The first condition is trivially easy and is just a matter of having an ECU connected to the bus that has no filtering in place, such that it receives every message on the network and can determine based on this what the next message’s ID will be. The second is likewise easy because messages are passed around the CAN at fixed intervals—it’s just a matter of clock synchronization. The final condition is not as easy (or easy to explain, anyhow), but is still totally reasonable to implement.
The neat thing is that once you unleash one of these error messages, the CAN will sort of do the rest of the work for you. The ECU node whose message you faked will see the error, increment its error counter, and then attempt to resend the message. But, it will only be seeing the spoofed message, not its own original message, because we made the spoofed message dominant. So, it will just keep copying and sending our bunk message until it’s forced off the data bus. Mission accomplished.
“If the attacker targets a message sent with high priority (i.e., a low ID value) and small message intervals, then the attacker would most likely disconnect a safety-critical ECU that sends important messages related to, for example, vehicle acceleration or braking,” Cho and Shin explained.
This was, by the way, demonstrated in actual vehicles.

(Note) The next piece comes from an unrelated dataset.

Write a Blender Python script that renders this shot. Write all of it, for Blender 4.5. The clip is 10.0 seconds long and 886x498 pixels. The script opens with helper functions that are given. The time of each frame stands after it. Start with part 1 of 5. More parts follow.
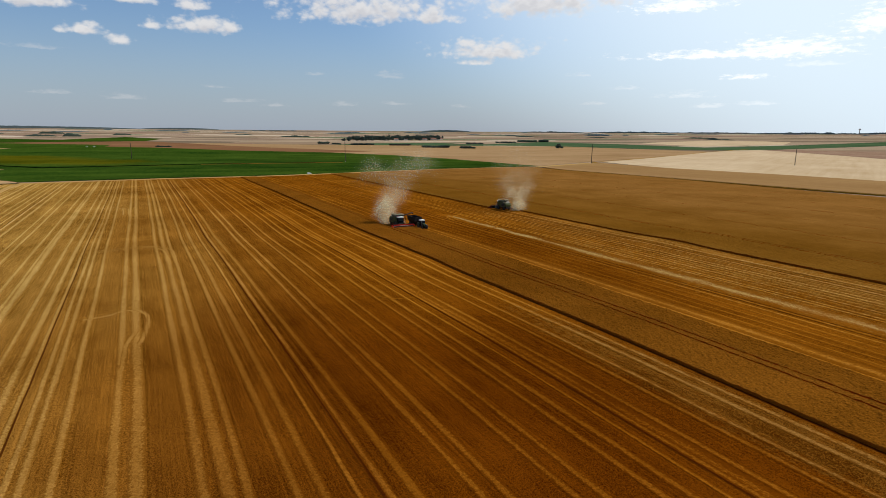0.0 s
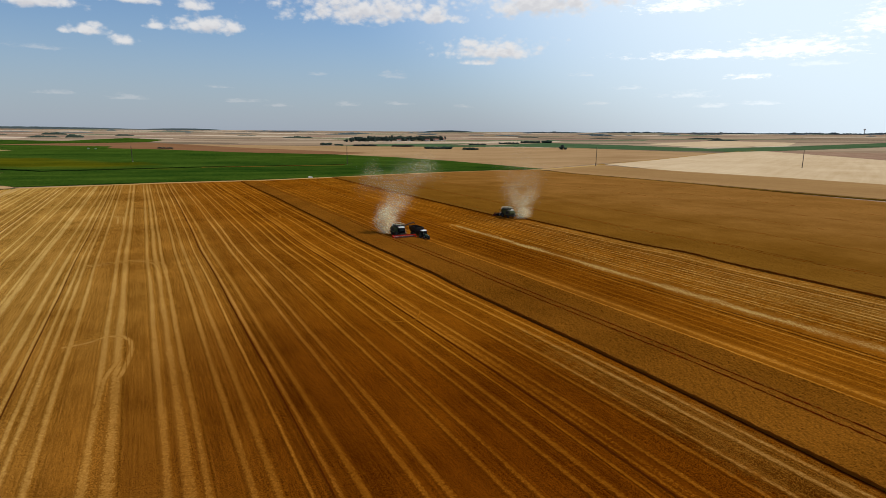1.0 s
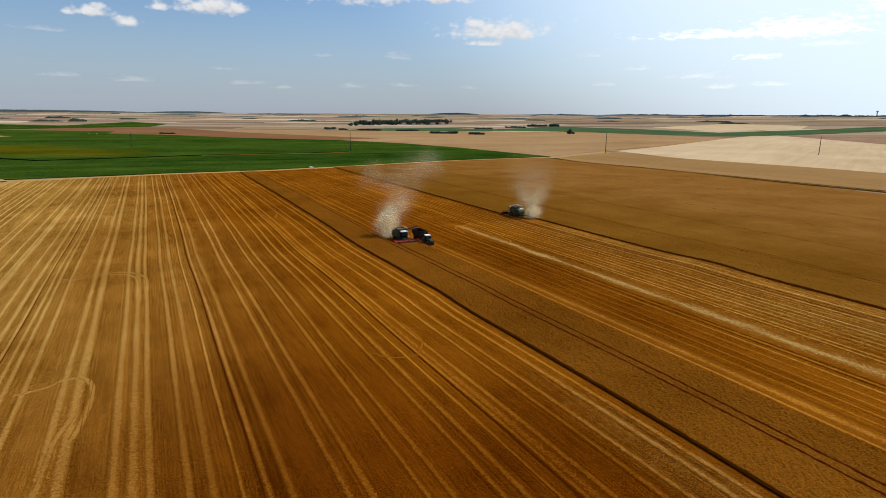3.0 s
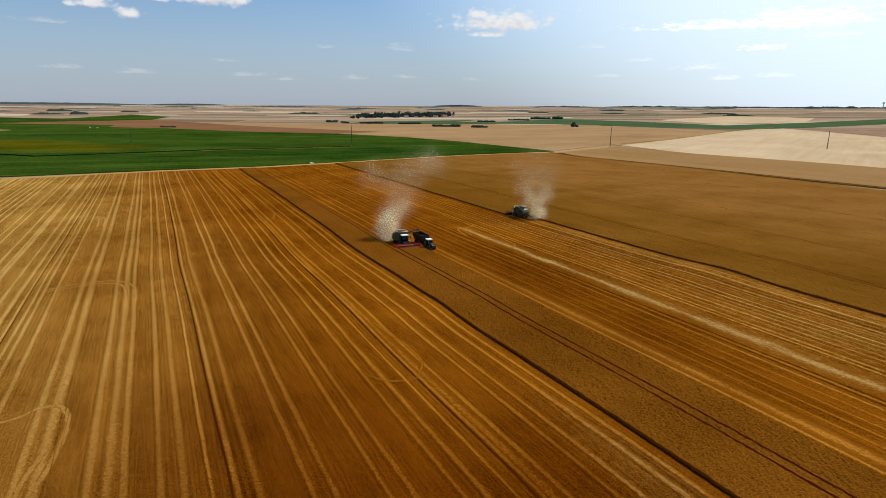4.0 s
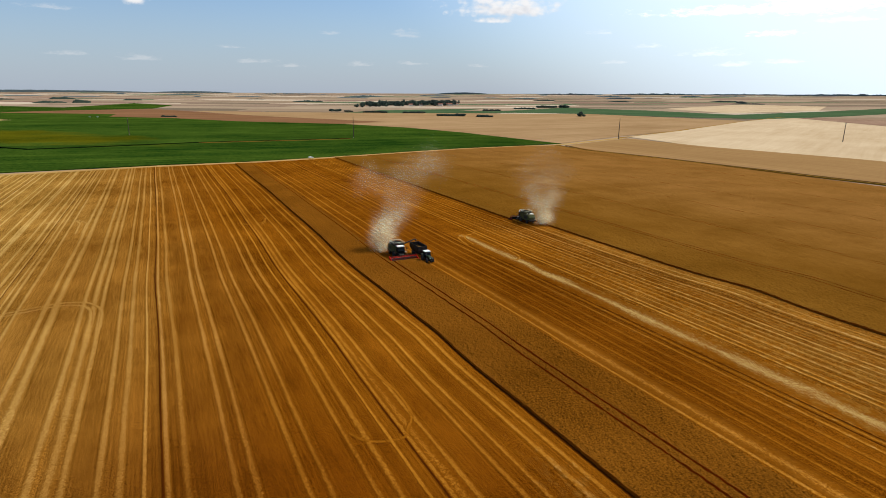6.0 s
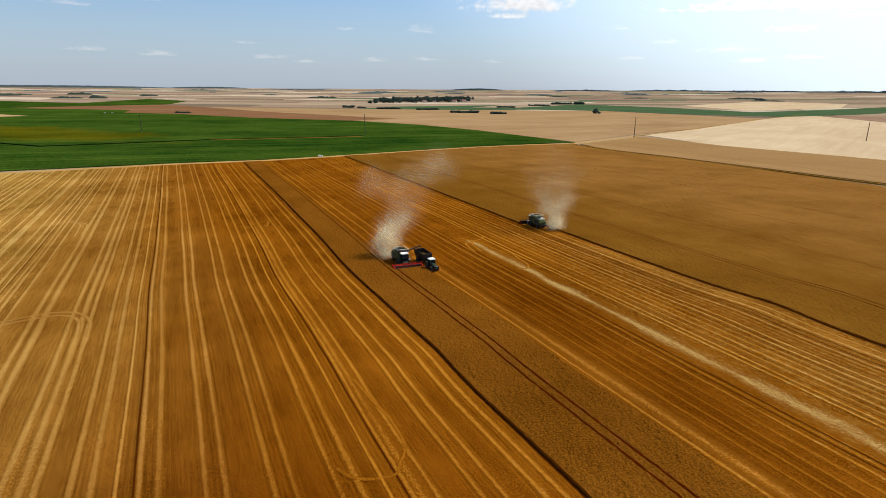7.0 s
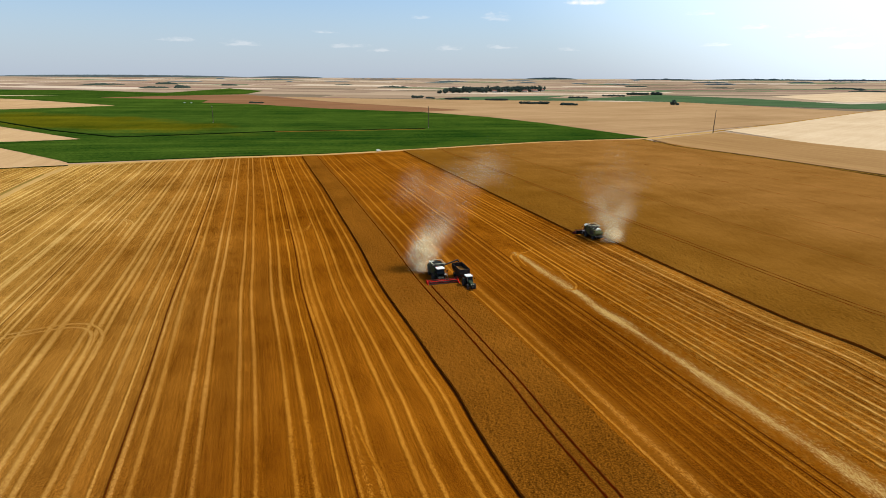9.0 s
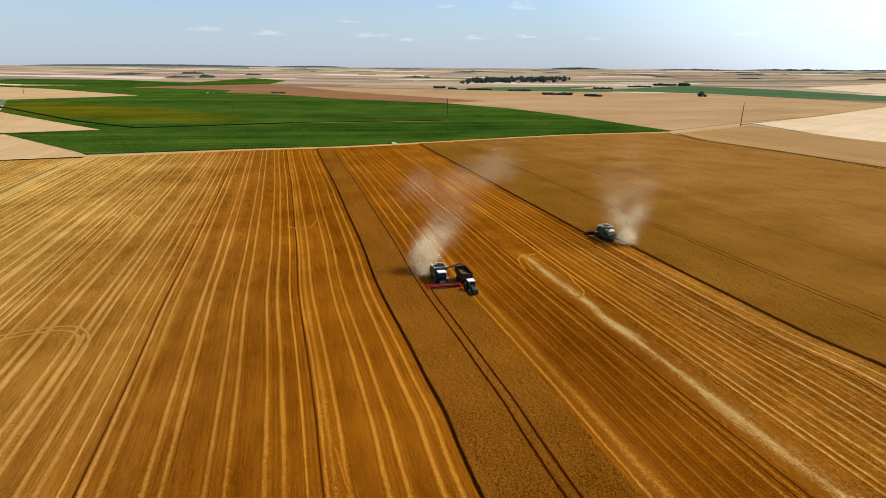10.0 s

As it turns out, this vulnerability is fairly easy to fix. For one thing, it’s easy to detect because the repetition of error frames implies something nefarious is going on—normally, the source of the erroneous message would take action to correct the message before resending. The attack can be further confirmed by the presence of an error message that remains in active mode after the passive mode counter has maxed out. This would only be possible if the same message were being sent by two different ECUs.
“Even though the proposed attack has not yet been seen in the wild, it is easy to mount and also directly related to drivers/passengers’ safety, and should thus be countered with high priority,” Cho and Shin conclude. “Moreover, the facts that the proposed attack can nullify state-of-the-art solutions and is easy to launch, make it even more important to design and deploy its countermeasures.”